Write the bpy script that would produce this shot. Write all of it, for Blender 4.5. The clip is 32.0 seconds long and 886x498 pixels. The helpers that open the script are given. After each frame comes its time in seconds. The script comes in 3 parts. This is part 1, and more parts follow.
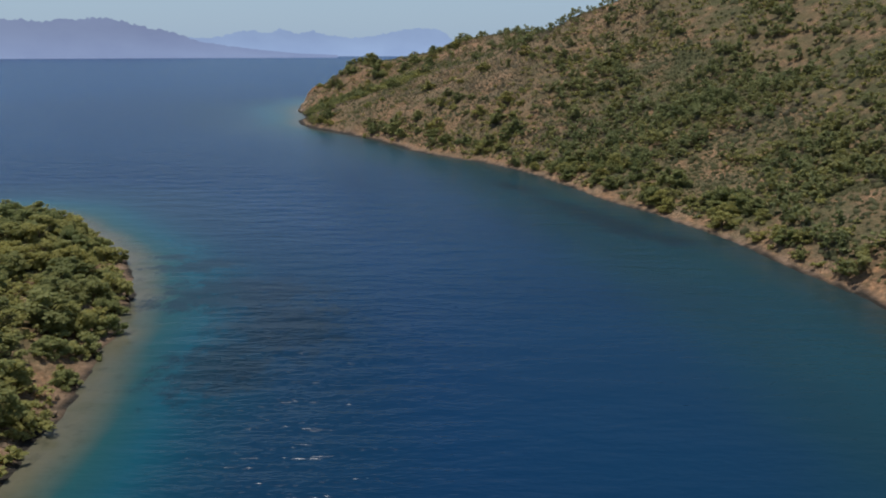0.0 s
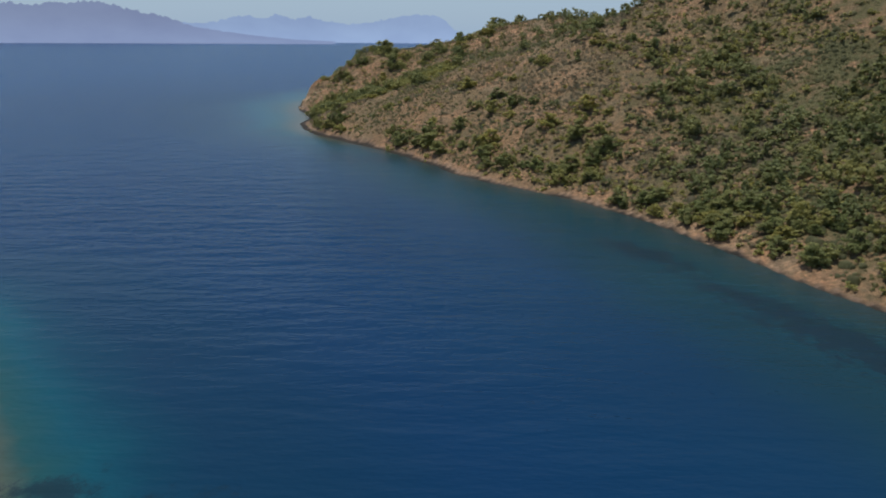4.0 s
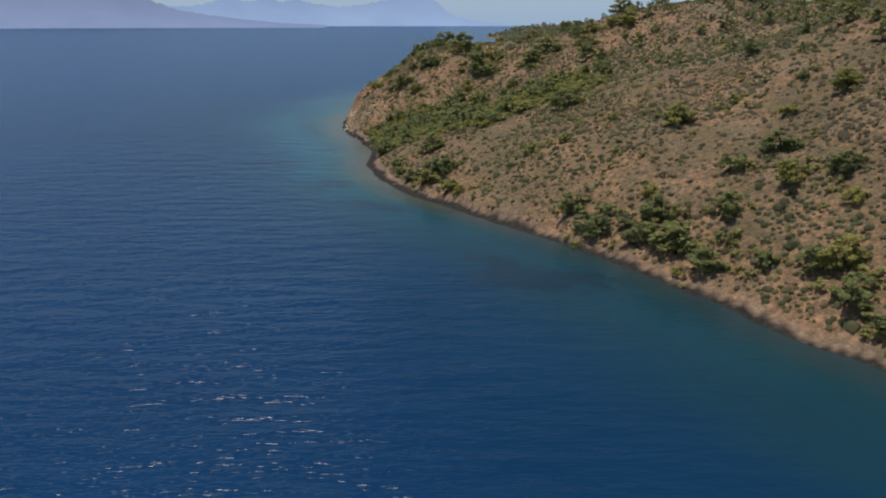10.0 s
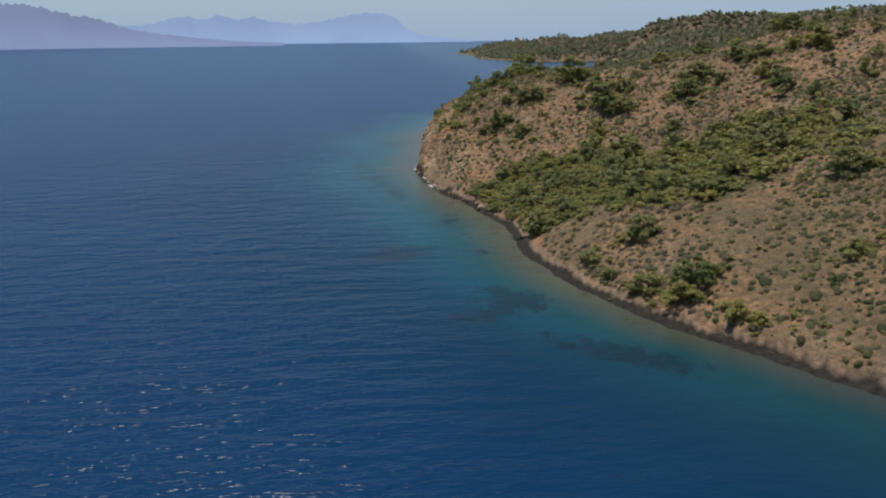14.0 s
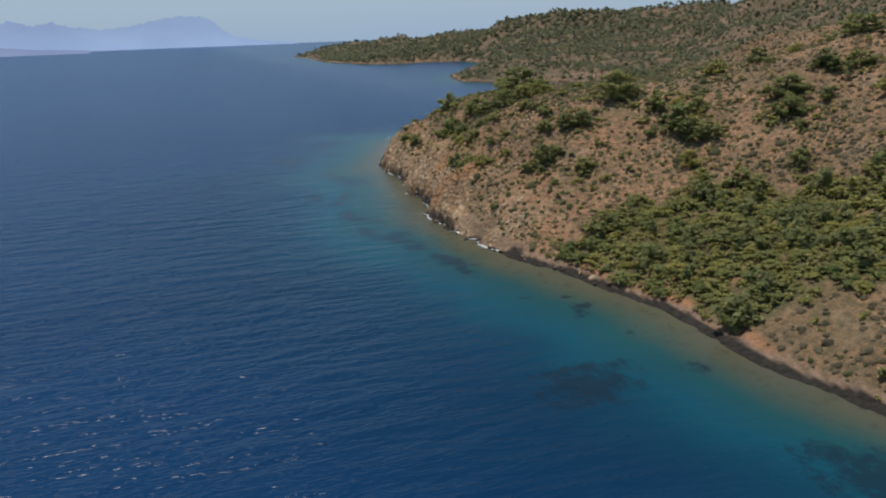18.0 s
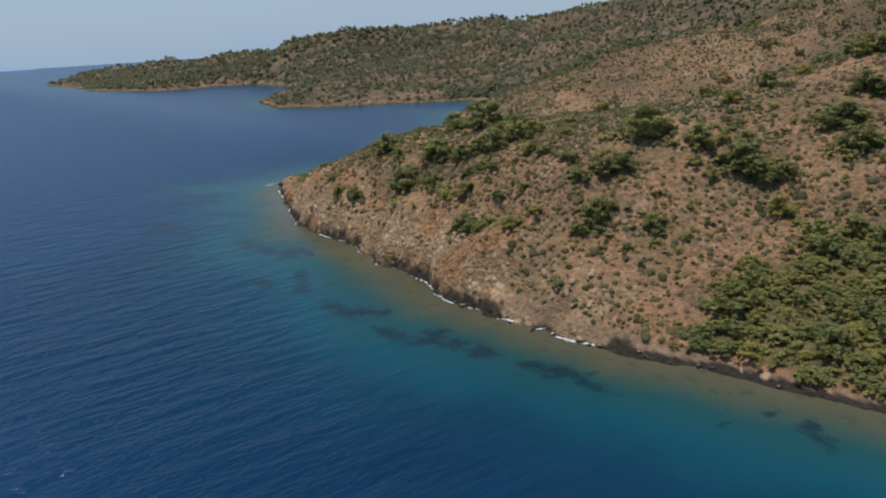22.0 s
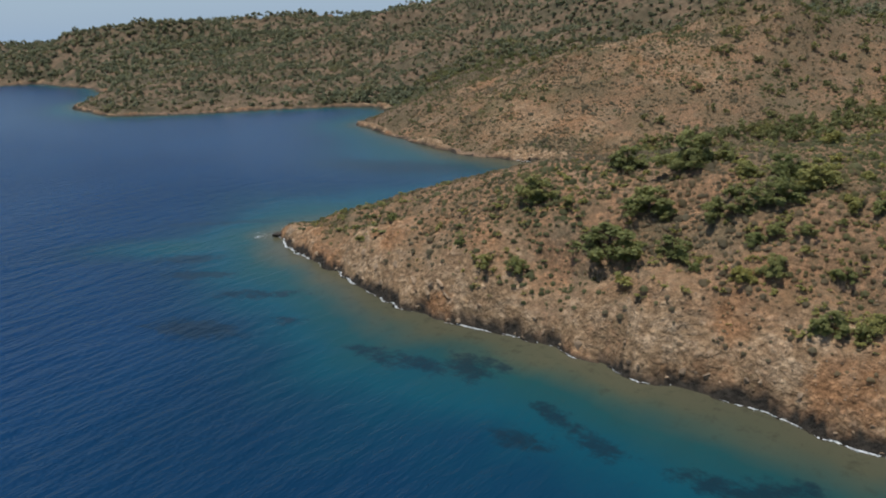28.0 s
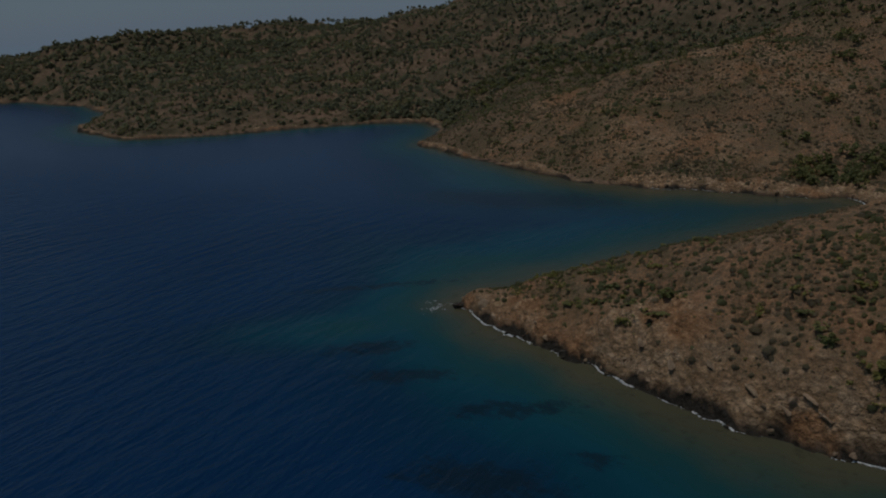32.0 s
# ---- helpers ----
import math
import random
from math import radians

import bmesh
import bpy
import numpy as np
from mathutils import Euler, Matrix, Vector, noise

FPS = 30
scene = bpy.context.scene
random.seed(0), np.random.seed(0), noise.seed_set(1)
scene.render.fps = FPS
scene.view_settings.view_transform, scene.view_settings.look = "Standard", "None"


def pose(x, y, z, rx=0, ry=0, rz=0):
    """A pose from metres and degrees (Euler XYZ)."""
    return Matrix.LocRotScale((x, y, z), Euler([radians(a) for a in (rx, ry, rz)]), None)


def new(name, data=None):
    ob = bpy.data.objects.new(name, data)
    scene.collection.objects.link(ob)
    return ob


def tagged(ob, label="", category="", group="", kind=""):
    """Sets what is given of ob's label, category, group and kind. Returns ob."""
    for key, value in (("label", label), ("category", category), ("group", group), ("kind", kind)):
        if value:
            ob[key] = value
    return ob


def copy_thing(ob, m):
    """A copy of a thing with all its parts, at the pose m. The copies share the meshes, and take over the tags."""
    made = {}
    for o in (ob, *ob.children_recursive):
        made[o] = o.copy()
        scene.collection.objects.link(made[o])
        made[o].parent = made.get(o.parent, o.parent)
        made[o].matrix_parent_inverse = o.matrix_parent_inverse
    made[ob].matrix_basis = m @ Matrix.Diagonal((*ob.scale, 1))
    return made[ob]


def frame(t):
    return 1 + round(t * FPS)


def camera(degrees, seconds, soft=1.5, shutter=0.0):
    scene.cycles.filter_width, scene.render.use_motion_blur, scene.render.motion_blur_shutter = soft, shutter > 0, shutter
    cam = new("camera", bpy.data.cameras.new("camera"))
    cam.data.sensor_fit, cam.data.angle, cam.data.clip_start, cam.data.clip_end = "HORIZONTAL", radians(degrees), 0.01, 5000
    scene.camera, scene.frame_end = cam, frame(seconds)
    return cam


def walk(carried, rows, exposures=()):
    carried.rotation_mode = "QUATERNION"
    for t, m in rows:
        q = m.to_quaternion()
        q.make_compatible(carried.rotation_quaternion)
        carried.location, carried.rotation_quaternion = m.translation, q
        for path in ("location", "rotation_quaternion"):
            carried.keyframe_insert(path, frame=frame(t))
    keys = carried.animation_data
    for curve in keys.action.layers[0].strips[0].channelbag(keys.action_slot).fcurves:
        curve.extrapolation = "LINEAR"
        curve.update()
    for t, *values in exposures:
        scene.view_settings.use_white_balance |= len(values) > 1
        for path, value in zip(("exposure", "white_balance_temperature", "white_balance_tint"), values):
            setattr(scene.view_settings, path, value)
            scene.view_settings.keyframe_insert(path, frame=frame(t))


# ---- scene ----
cam = camera(60.36, 32.0, soft=2.0)
# seconds, eye, heading to the left of +y, pitch, roll
PATH = [
    (0, (-0.00, 0.00, 28.07), 0.00, -14.50, -0.07),
    (0.5, (-1.46, 7.09, 28.22), -0.09, -14.64, 0.03),
    (1, (-3.07, 14.10, 28.43), -0.08, -14.76, -0.03),
    (1.5, (-4.63, 21.09, 28.52), -0.17, -14.84, -0.04),
    (2, (-6.12, 28.60, 28.52), -0.14, -14.95, -0.08),
    (2.5, (-7.46, 36.35, 28.29), -0.15, -14.99, -0.09),
    (3, (-8.97, 44.50, 27.91), -0.13, -15.02, 0.06),
    (3.5, (-10.88, 52.58, 28.03), -0.20, -15.19, 0.22),
    (5.5, (-21.26, 85.62, 29.07), -0.90, -15.83, 0.90),
    (6, (-23.62, 93.71, 29.28), -0.89, -15.87, 1.12),
    (6.5, (-25.89, 101.51, 29.37), -0.93, -15.95, 1.14),
    (7, (-28.39, 109.22, 29.62), -0.89, -16.10, 1.18),
    (7.5, (-31.08, 116.38, 29.95), -1.02, -16.14, 1.20),
    (8, (-34.05, 123.48, 30.33), -1.10, -16.15, 1.25),
    (8.5, (-37.15, 130.82, 30.71), -1.19, -16.23, 1.24),
    (9, (-40.36, 138.56, 30.94), -1.20, -16.38, 0.82),
    (9.5, (-43.66, 146.45, 31.03), -1.27, -16.57, 0.39),
    (10, (-47.28, 154.71, 30.96), -1.23, -16.65, 0.03),
    (10.5, (-50.94, 162.72, 30.91), -1.31, -16.77, 0.14),
    (11, (-54.87, 170.88, 30.99), -1.22, -16.87, 0.14),
    (11.5, (-58.99, 178.57, 31.20), -1.22, -17.06, 0.09),
    (12, (-63.42, 185.90, 31.62), -1.13, -17.26, -0.06),
    (12.5, (-67.87, 192.62, 31.77), -1.41, -17.02, -0.25),
    (13, (-72.60, 199.30, 32.01), -2.02, -16.46, -0.33),
    (13.5, (-77.36, 205.84, 32.27), -3.20, -15.91, -0.41),
    (14, (-82.19, 212.30, 32.62), -4.50, -15.57, -0.65),
    (14.5, (-86.86, 218.67, 33.06), -5.68, -15.61, -0.79),
    (15, (-91.56, 225.15, 33.62), -6.60, -15.70, -1.06),
    (15.5, (-96.02, 231.43, 34.24), -7.83, -15.94, -1.24),
    (17.5, (-112.48, 255.67, 35.77), -15.18, -16.00, -1.77),
    (18, (-116.11, 261.67, 36.19), -17.31, -15.87, -2.02),
    (18.5, (-119.45, 267.74, 36.59), -19.53, -15.83, -2.22),
    (19, (-122.72, 274.02, 37.09), -21.76, -15.76, -2.54),
    (19.5, (-125.69, 280.07, 37.57), -23.91, -15.69, -2.79),
    (20, (-128.62, 286.23, 38.17), -26.05, -15.66, -3.08),
    (20.5, (-131.38, 292.34, 38.78), -28.20, -15.75, -3.22),
    (21, (-134.01, 298.72, 39.34), -30.42, -15.77, -3.42),
    (21.5, (-136.39, 305.08, 39.79), -32.51, -15.67, -3.52),
    (22, (-138.64, 311.83, 40.21), -34.45, -15.45, -3.34),
    (22.5, (-140.70, 318.54, 40.59), -35.82, -15.34, -2.95),
    (23, (-142.76, 325.46, 41.08), -37.06, -15.29, -2.59),
    (23.5, (-144.67, 332.10, 41.59), -38.90, -15.30, -2.29),
    (24, (-146.52, 338.84, 42.21), -40.90, -15.34, -2.29),
    (24.5, (-148.15, 345.40, 42.70), -42.85, -15.41, -2.18),
    (26.5, (-153.63, 374.02, 43.87), -49.65, -16.23, -1.99),
    (27, (-154.38, 381.55, 44.19), -50.76, -16.47, -2.01),
    (27.5, (-154.88, 389.12, 44.35), -51.54, -16.56, -2.01),
    (28, (-155.49, 396.70, 44.53), -51.98, -16.52, -2.05),
    (28.5, (-156.04, 404.00, 44.76), -52.71, -16.43, -2.12),
    (29, (-156.47, 411.35, 45.11), -53.45, -16.34, -2.23),
    (29.5, (-156.56, 418.72, 45.53), -53.68, -16.32, -2.33),
    (30, (-156.34, 426.39, 46.02), -53.67, -16.33, -2.49),
    (30.5, (-155.73, 433.77, 46.45), -53.72, -16.36, -2.60),
    (31, (-154.85, 441.23, 46.87), -53.68, -16.33, -2.80),
    (31.5, (-153.78, 448.42, 47.28), -53.72, -16.35, -2.94),
    (32, (-152.70, 455.55, 47.78), -54.51, -16.29, -3.07),
]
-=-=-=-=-
Objective: Repeat the material above word for word, please, apart from its images.

Task response:
Write the bpy script that would produce this shot. Write all of it, for Blender 4.5. The clip is 32.0 seconds long and 886x498 pixels. The helpers that open the script are given. After each frame comes its time in seconds. The script comes in 3 parts. This is part 1, and more parts follow.
0.0 s
4.0 s
10.0 s
14.0 s
18.0 s
22.0 s
28.0 s
32.0 s
# ---- helpers ----
import math
import random
from math import radians

import bmesh
import bpy
import numpy as np
from mathutils import Euler, Matrix, Vector, noise

FPS = 30
scene = bpy.context.scene
random.seed(0), np.random.seed(0), noise.seed_set(1)
scene.render.fps = FPS
scene.view_settings.view_transform, scene.view_settings.look = "Standard", "None"


def pose(x, y, z, rx=0, ry=0, rz=0):
    """A pose from metres and degrees (Euler XYZ)."""
    return Matrix.LocRotScale((x, y, z), Euler([radians(a) for a in (rx, ry, rz)]), None)


def new(name, data=None):
    ob = bpy.data.objects.new(name, data)
    scene.collection.objects.link(ob)
    return ob


def tagged(ob, label="", category="", group="", kind=""):
    """Sets what is given of ob's label, category, group and kind. Returns ob."""
    for key, value in (("label", label), ("category", category), ("group", group), ("kind", kind)):
        if value:
            ob[key] = value
    return ob


def copy_thing(ob, m):
    """A copy of a thing with all its parts, at the pose m. The copies share the meshes, and take over the tags."""
    made = {}
    for o in (ob, *ob.children_recursive):
        made[o] = o.copy()
        scene.collection.objects.link(made[o])
        made[o].parent = made.get(o.parent, o.parent)
        made[o].matrix_parent_inverse = o.matrix_parent_inverse
    made[ob].matrix_basis = m @ Matrix.Diagonal((*ob.scale, 1))
    return made[ob]


def frame(t):
    return 1 + round(t * FPS)


def camera(degrees, seconds, soft=1.5, shutter=0.0):
    scene.cycles.filter_width, scene.render.use_motion_blur, scene.render.motion_blur_shutter = soft, shutter > 0, shutter
    cam = new("camera", bpy.data.cameras.new("camera"))
    cam.data.sensor_fit, cam.data.angle, cam.data.clip_start, cam.data.clip_end = "HORIZONTAL", radians(degrees), 0.01, 5000
    scene.camera, scene.frame_end = cam, frame(seconds)
    return cam


def walk(carried, rows, exposures=()):
    carried.rotation_mode = "QUATERNION"
    for t, m in rows:
        q = m.to_quaternion()
        q.make_compatible(carried.rotation_quaternion)
        carried.location, carried.rotation_quaternion = m.translation, q
        for path in ("location", "rotation_quaternion"):
            carried.keyframe_insert(path, frame=frame(t))
    keys = carried.animation_data
    for curve in keys.action.layers[0].strips[0].channelbag(keys.action_slot).fcurves:
        curve.extrapolation = "LINEAR"
        curve.update()
    for t, *values in exposures:
        scene.view_settings.use_white_balance |= len(values) > 1
        for path, value in zip(("exposure", "white_balance_temperature", "white_balance_tint"), values):
            setattr(scene.view_settings, path, value)
            scene.view_settings.keyframe_insert(path, frame=frame(t))


# ---- scene ----
cam = camera(60.36, 32.0, soft=2.0)
# seconds, eye, heading to the left of +y, pitch, roll
PATH = [
    (0, (-0.00, 0.00, 28.07), 0.00, -14.50, -0.07),
    (0.5, (-1.46, 7.09, 28.22), -0.09, -14.64, 0.03),
    (1, (-3.07, 14.10, 28.43), -0.08, -14.76, -0.03),
    (1.5, (-4.63, 21.09, 28.52), -0.17, -14.84, -0.04),
    (2, (-6.12, 28.60, 28.52), -0.14, -14.95, -0.08),
    (2.5, (-7.46, 36.35, 28.29), -0.15, -14.99, -0.09),
    (3, (-8.97, 44.50, 27.91), -0.13, -15.02, 0.06),
    (3.5, (-10.88, 52.58, 28.03), -0.20, -15.19, 0.22),
    (5.5, (-21.26, 85.62, 29.07), -0.90, -15.83, 0.90),
    (6, (-23.62, 93.71, 29.28), -0.89, -15.87, 1.12),
    (6.5, (-25.89, 101.51, 29.37), -0.93, -15.95, 1.14),
    (7, (-28.39, 109.22, 29.62), -0.89, -16.10, 1.18),
    (7.5, (-31.08, 116.38, 29.95), -1.02, -16.14, 1.20),
    (8, (-34.05, 123.48, 30.33), -1.10, -16.15, 1.25),
    (8.5, (-37.15, 130.82, 30.71), -1.19, -16.23, 1.24),
    (9, (-40.36, 138.56, 30.94), -1.20, -16.38, 0.82),
    (9.5, (-43.66, 146.45, 31.03), -1.27, -16.57, 0.39),
    (10, (-47.28, 154.71, 30.96), -1.23, -16.65, 0.03),
    (10.5, (-50.94, 162.72, 30.91), -1.31, -16.77, 0.14),
    (11, (-54.87, 170.88, 30.99), -1.22, -16.87, 0.14),
    (11.5, (-58.99, 178.57, 31.20), -1.22, -17.06, 0.09),
    (12, (-63.42, 185.90, 31.62), -1.13, -17.26, -0.06),
    (12.5, (-67.87, 192.62, 31.77), -1.41, -17.02, -0.25),
    (13, (-72.60, 199.30, 32.01), -2.02, -16.46, -0.33),
    (13.5, (-77.36, 205.84, 32.27), -3.20, -15.91, -0.41),
    (14, (-82.19, 212.30, 32.62), -4.50, -15.57, -0.65),
    (14.5, (-86.86, 218.67, 33.06), -5.68, -15.61, -0.79),
    (15, (-91.56, 225.15, 33.62), -6.60, -15.70, -1.06),
    (15.5, (-96.02, 231.43, 34.24), -7.83, -15.94, -1.24),
    (17.5, (-112.48, 255.67, 35.77), -15.18, -16.00, -1.77),
    (18, (-116.11, 261.67, 36.19), -17.31, -15.87, -2.02),
    (18.5, (-119.45, 267.74, 36.59), -19.53, -15.83, -2.22),
    (19, (-122.72, 274.02, 37.09), -21.76, -15.76, -2.54),
    (19.5, (-125.69, 280.07, 37.57), -23.91, -15.69, -2.79),
    (20, (-128.62, 286.23, 38.17), -26.05, -15.66, -3.08),
    (20.5, (-131.38, 292.34, 38.78), -28.20, -15.75, -3.22),
    (21, (-134.01, 298.72, 39.34), -30.42, -15.77, -3.42),
    (21.5, (-136.39, 305.08, 39.79), -32.51, -15.67, -3.52),
    (22, (-138.64, 311.83, 40.21), -34.45, -15.45, -3.34),
    (22.5, (-140.70, 318.54, 40.59), -35.82, -15.34, -2.95),
    (23, (-142.76, 325.46, 41.08), -37.06, -15.29, -2.59),
    (23.5, (-144.67, 332.10, 41.59), -38.90, -15.30, -2.29),
    (24, (-146.52, 338.84, 42.21), -40.90, -15.34, -2.29),
    (24.5, (-148.15, 345.40, 42.70), -42.85, -15.41, -2.18),
    (26.5, (-153.63, 374.02, 43.87), -49.65, -16.23, -1.99),
    (27, (-154.38, 381.55, 44.19), -50.76, -16.47, -2.01),
    (27.5, (-154.88, 389.12, 44.35), -51.54, -16.56, -2.01),
    (28, (-155.49, 396.70, 44.53), -51.98, -16.52, -2.05),
    (28.5, (-156.04, 404.00, 44.76), -52.71, -16.43, -2.12),
    (29, (-156.47, 411.35, 45.11), -53.45, -16.34, -2.23),
    (29.5, (-156.56, 418.72, 45.53), -53.68, -16.32, -2.33),
    (30, (-156.34, 426.39, 46.02), -53.67, -16.33, -2.49),
    (30.5, (-155.73, 433.77, 46.45), -53.72, -16.36, -2.60),
    (31, (-154.85, 441.23, 46.87), -53.68, -16.33, -2.80),
    (31.5, (-153.78, 448.42, 47.28), -53.72, -16.35, -2.94),
    (32, (-152.70, 455.55, 47.78), -54.51, -16.29, -3.07),
]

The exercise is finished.